DESCRIPTION OF THE TASK:
Lift out, unaltered, the lines of the material below between the line holding "return Matrix.LocRotScale((x, y, z), Euler([radians(a)" and the line holding "setattr(scene.view_settings, path, value)", counting both.

-- Start of RECORDED DATA --

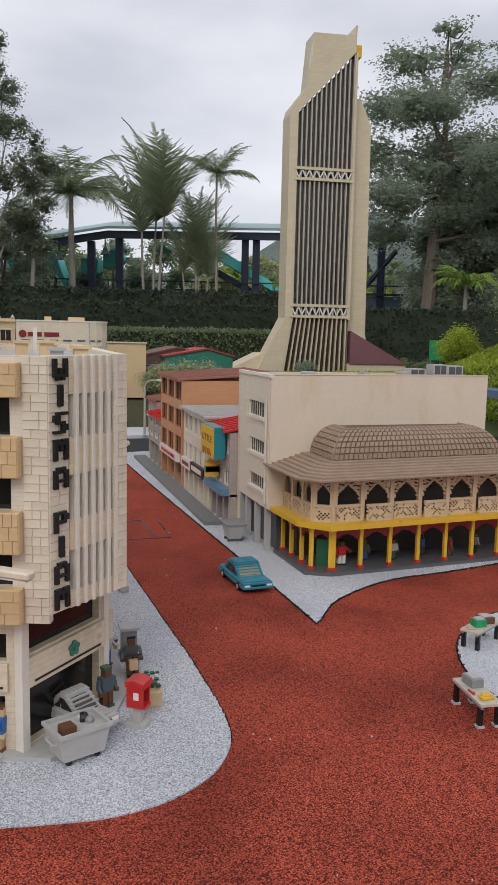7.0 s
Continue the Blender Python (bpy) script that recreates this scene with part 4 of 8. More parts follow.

-- End of RECORDED DATA --
-- Start of RECORDED DATA --

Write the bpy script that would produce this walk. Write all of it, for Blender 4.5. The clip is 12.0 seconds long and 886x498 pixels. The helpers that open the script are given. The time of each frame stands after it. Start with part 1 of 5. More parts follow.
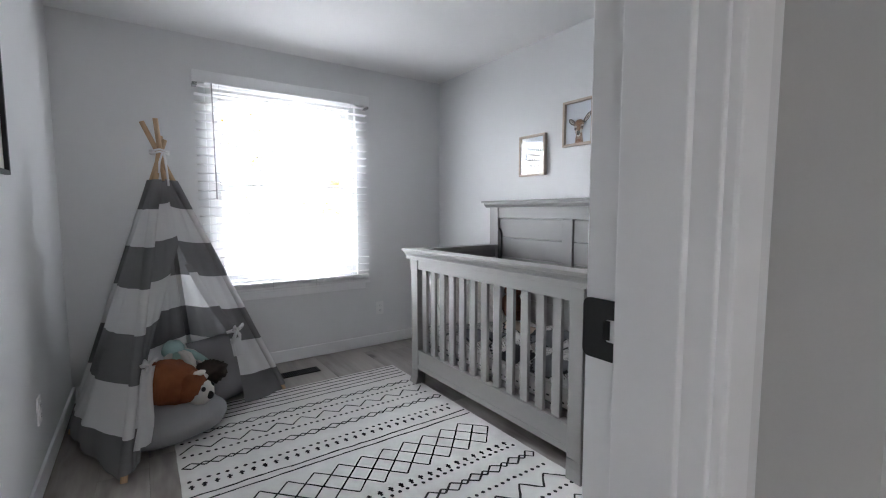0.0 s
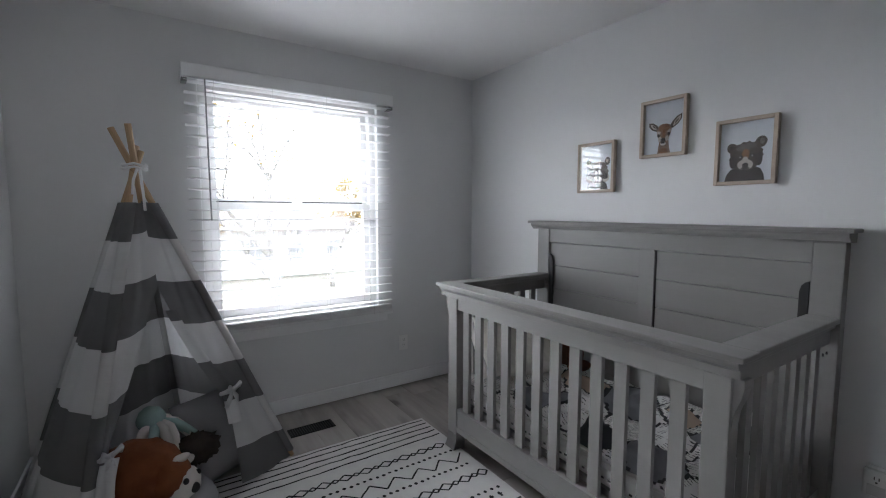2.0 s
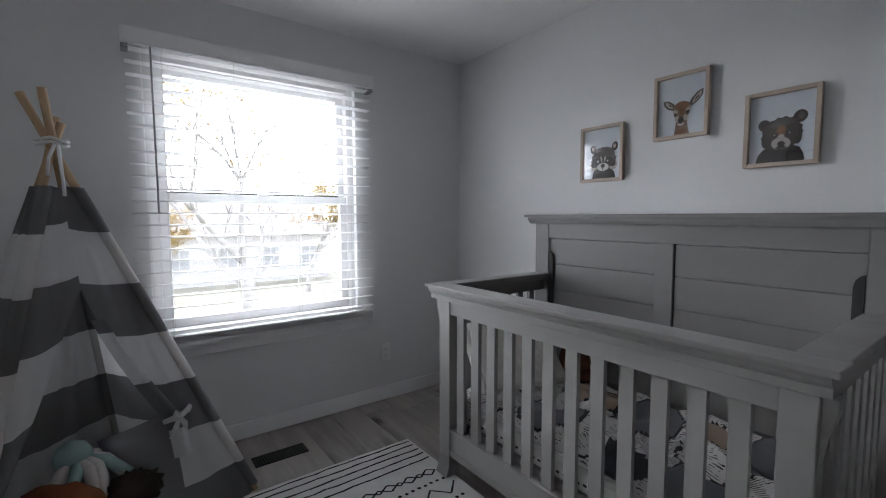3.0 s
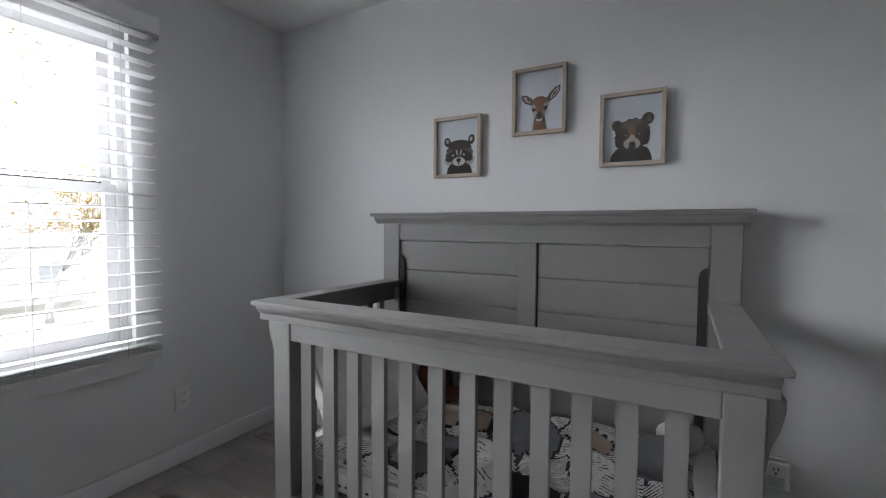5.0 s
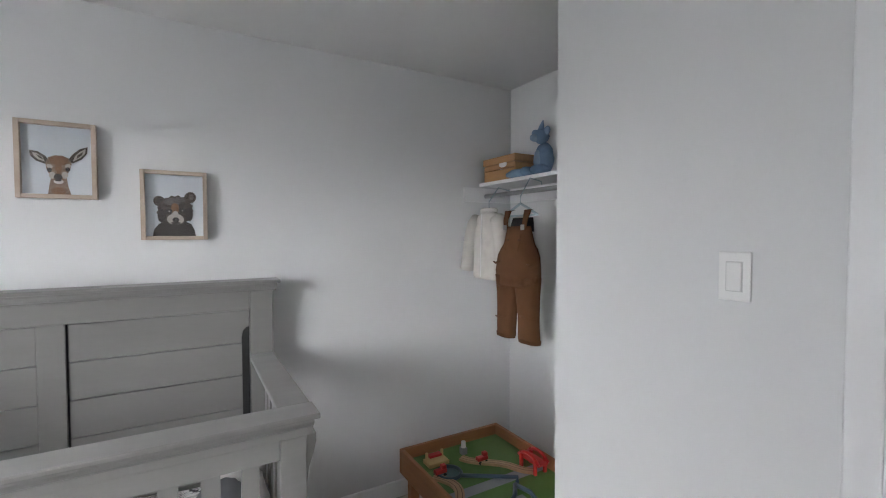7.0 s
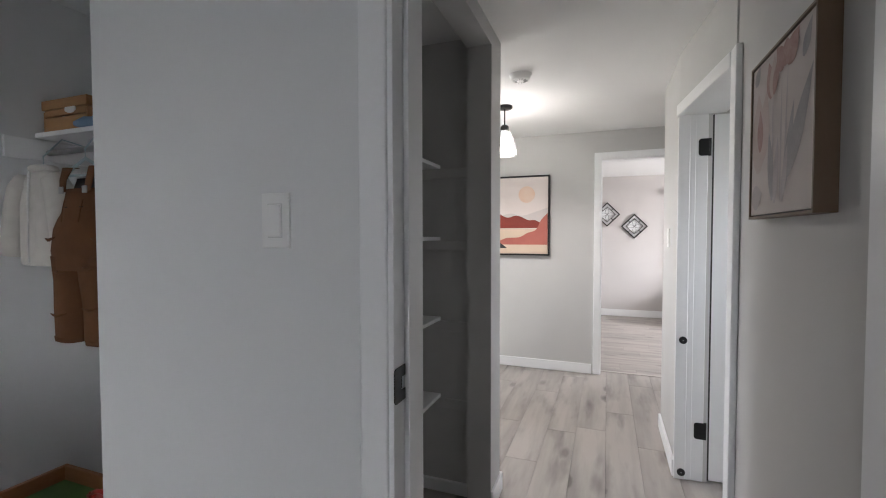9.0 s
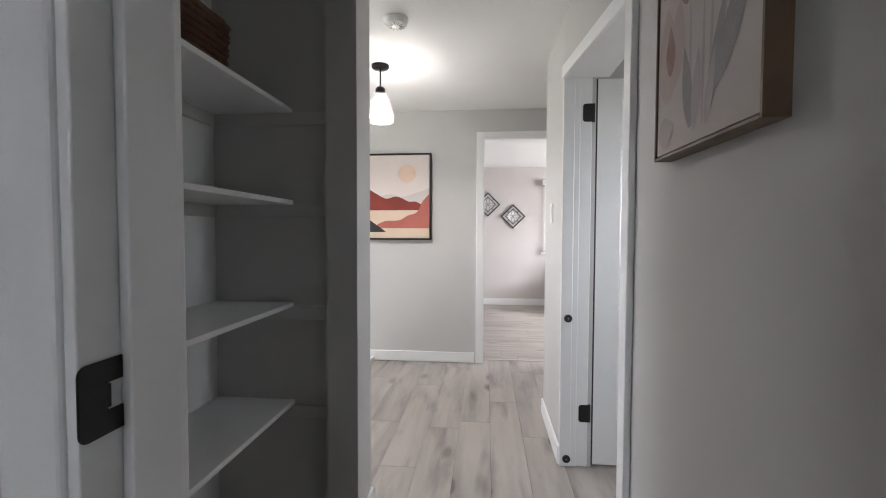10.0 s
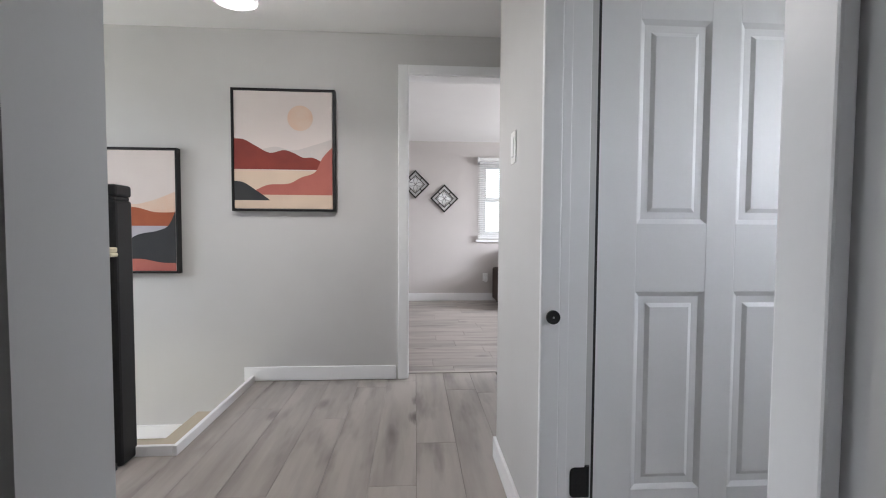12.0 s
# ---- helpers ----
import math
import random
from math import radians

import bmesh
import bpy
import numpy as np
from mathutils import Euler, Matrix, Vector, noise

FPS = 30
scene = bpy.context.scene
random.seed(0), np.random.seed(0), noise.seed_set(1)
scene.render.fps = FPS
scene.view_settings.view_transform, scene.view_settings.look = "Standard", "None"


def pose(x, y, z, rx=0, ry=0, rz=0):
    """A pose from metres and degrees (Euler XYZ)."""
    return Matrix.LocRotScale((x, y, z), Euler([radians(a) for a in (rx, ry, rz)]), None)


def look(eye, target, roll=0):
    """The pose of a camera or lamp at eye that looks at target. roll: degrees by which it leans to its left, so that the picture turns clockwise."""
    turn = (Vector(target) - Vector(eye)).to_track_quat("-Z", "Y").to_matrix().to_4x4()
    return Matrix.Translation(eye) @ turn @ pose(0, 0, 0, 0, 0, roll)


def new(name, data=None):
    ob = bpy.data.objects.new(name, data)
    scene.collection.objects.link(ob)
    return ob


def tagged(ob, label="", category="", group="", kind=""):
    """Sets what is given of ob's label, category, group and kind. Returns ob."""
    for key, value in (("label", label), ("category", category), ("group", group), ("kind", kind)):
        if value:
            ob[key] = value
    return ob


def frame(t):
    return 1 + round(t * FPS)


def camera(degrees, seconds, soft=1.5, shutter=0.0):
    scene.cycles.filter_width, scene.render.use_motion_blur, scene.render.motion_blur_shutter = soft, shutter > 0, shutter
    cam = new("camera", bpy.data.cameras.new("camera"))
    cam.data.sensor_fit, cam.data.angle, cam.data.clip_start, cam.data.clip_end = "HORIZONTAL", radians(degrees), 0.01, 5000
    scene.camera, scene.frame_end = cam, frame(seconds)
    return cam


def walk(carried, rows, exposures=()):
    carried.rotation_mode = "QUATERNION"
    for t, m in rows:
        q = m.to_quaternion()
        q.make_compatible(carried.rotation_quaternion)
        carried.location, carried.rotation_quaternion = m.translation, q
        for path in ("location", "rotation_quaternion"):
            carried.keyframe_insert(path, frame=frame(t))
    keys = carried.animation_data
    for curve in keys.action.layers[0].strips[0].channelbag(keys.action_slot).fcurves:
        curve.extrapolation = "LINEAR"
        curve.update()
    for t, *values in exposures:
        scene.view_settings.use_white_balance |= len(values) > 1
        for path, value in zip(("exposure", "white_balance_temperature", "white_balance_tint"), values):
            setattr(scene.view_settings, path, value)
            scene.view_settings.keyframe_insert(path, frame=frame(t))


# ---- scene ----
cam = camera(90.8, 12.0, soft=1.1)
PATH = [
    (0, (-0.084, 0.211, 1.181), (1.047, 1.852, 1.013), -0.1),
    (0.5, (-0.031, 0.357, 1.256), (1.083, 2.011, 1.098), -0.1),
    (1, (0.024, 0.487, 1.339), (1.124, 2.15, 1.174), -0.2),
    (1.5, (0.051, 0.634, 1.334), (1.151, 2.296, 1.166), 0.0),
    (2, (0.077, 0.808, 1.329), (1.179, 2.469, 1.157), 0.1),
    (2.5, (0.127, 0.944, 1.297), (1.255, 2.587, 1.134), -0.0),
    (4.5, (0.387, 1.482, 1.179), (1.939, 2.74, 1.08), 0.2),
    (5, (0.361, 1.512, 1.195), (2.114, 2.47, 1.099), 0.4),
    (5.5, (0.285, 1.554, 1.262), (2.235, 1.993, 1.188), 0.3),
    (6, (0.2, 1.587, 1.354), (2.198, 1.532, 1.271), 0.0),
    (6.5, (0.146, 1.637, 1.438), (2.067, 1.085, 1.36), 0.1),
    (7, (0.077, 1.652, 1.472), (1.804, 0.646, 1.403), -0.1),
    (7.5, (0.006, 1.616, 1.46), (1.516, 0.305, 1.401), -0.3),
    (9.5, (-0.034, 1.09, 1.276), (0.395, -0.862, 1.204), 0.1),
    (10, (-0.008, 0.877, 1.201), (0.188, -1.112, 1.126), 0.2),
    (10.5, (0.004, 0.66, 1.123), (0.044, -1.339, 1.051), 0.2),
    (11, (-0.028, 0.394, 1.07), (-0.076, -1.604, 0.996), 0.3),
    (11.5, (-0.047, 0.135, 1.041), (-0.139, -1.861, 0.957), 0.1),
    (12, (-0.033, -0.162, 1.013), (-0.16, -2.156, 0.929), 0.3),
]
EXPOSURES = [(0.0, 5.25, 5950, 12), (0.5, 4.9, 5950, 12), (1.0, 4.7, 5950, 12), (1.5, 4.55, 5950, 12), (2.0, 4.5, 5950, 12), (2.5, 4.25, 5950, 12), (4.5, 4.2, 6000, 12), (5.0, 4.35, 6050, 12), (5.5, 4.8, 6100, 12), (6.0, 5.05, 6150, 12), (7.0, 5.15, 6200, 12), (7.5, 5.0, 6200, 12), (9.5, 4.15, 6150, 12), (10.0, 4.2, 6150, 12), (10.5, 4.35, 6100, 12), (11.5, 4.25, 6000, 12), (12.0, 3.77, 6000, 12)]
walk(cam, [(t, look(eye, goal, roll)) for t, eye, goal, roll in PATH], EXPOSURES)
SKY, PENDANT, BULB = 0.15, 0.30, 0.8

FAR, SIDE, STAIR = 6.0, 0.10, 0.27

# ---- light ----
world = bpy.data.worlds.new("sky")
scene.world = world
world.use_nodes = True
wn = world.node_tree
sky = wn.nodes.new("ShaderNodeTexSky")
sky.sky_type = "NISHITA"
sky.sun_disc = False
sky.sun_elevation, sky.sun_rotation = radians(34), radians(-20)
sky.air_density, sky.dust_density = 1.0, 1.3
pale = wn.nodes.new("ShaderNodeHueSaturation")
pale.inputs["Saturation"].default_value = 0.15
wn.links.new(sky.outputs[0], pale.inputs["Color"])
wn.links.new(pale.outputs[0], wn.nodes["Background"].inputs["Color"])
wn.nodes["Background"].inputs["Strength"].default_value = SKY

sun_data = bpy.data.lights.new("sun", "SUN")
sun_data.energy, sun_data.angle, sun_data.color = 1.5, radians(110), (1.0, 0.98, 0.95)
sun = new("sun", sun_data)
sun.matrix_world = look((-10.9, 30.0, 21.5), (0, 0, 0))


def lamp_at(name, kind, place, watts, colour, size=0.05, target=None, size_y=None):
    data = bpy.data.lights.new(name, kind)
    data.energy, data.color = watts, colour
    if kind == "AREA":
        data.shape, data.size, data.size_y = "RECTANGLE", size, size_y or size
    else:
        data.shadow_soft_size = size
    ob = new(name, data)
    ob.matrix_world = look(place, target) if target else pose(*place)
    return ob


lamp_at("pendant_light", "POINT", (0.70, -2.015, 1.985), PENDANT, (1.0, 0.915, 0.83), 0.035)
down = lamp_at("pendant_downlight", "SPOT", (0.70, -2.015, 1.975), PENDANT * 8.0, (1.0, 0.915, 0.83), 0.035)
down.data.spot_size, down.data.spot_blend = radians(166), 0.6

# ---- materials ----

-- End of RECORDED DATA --

RESPONSE TO THE TASK:
    return Matrix.LocRotScale((x, y, z), Euler([radians(a) for a in (rx, ry, rz)]), None)


def look(eye, target, roll=0):
    """The pose of a camera or lamp at eye that looks at target. roll: degrees by which it leans to its left, so that the picture turns clockwise."""
    turn = (Vector(target) - Vector(eye)).to_track_quat("-Z", "Y").to_matrix().to_4x4()
    return Matrix.Translation(eye) @ turn @ pose(0, 0, 0, 0, 0, roll)


def new(name, data=None):
    ob = bpy.data.objects.new(name, data)
    scene.collection.objects.link(ob)
    return ob


def tagged(ob, label="", category="", group="", kind=""):
    """Sets what is given of ob's label, category, group and kind. Returns ob."""
    for key, value in (("label", label), ("category", category), ("group", group), ("kind", kind)):
        if value:
            ob[key] = value
    return ob


def frame(t):
    return 1 + round(t * FPS)


def camera(degrees, seconds, soft=1.5, shutter=0.0):
    scene.cycles.filter_width, scene.render.use_motion_blur, scene.render.motion_blur_shutter = soft, shutter > 0, shutter
    cam = new("camera", bpy.data.cameras.new("camera"))
    cam.data.sensor_fit, cam.data.angle, cam.data.clip_start, cam.data.clip_end = "HORIZONTAL", radians(degrees), 0.01, 5000
    scene.camera, scene.frame_end = cam, frame(seconds)
    return cam


def walk(carried, rows, exposures=()):
    carried.rotation_mode = "QUATERNION"
    for t, m in rows:
        q = m.to_quaternion()
        q.make_compatible(carried.rotation_quaternion)
        carried.location, carried.rotation_quaternion = m.translation, q
        for path in ("location", "rotation_quaternion"):
            carried.keyframe_insert(path, frame=frame(t))
    keys = carried.animation_data
    for curve in keys.action.layers[0].strips[0].channelbag(keys.action_slot).fcurves:
        curve.extrapolation = "LINEAR"
        curve.update()
    for t, *values in exposures:
        scene.view_settings.use_white_balance |= len(values) > 1
        for path, value in zip(("exposure", "white_balance_temperature", "white_balance_tint"), values):
            setattr(scene.view_settings, path, value)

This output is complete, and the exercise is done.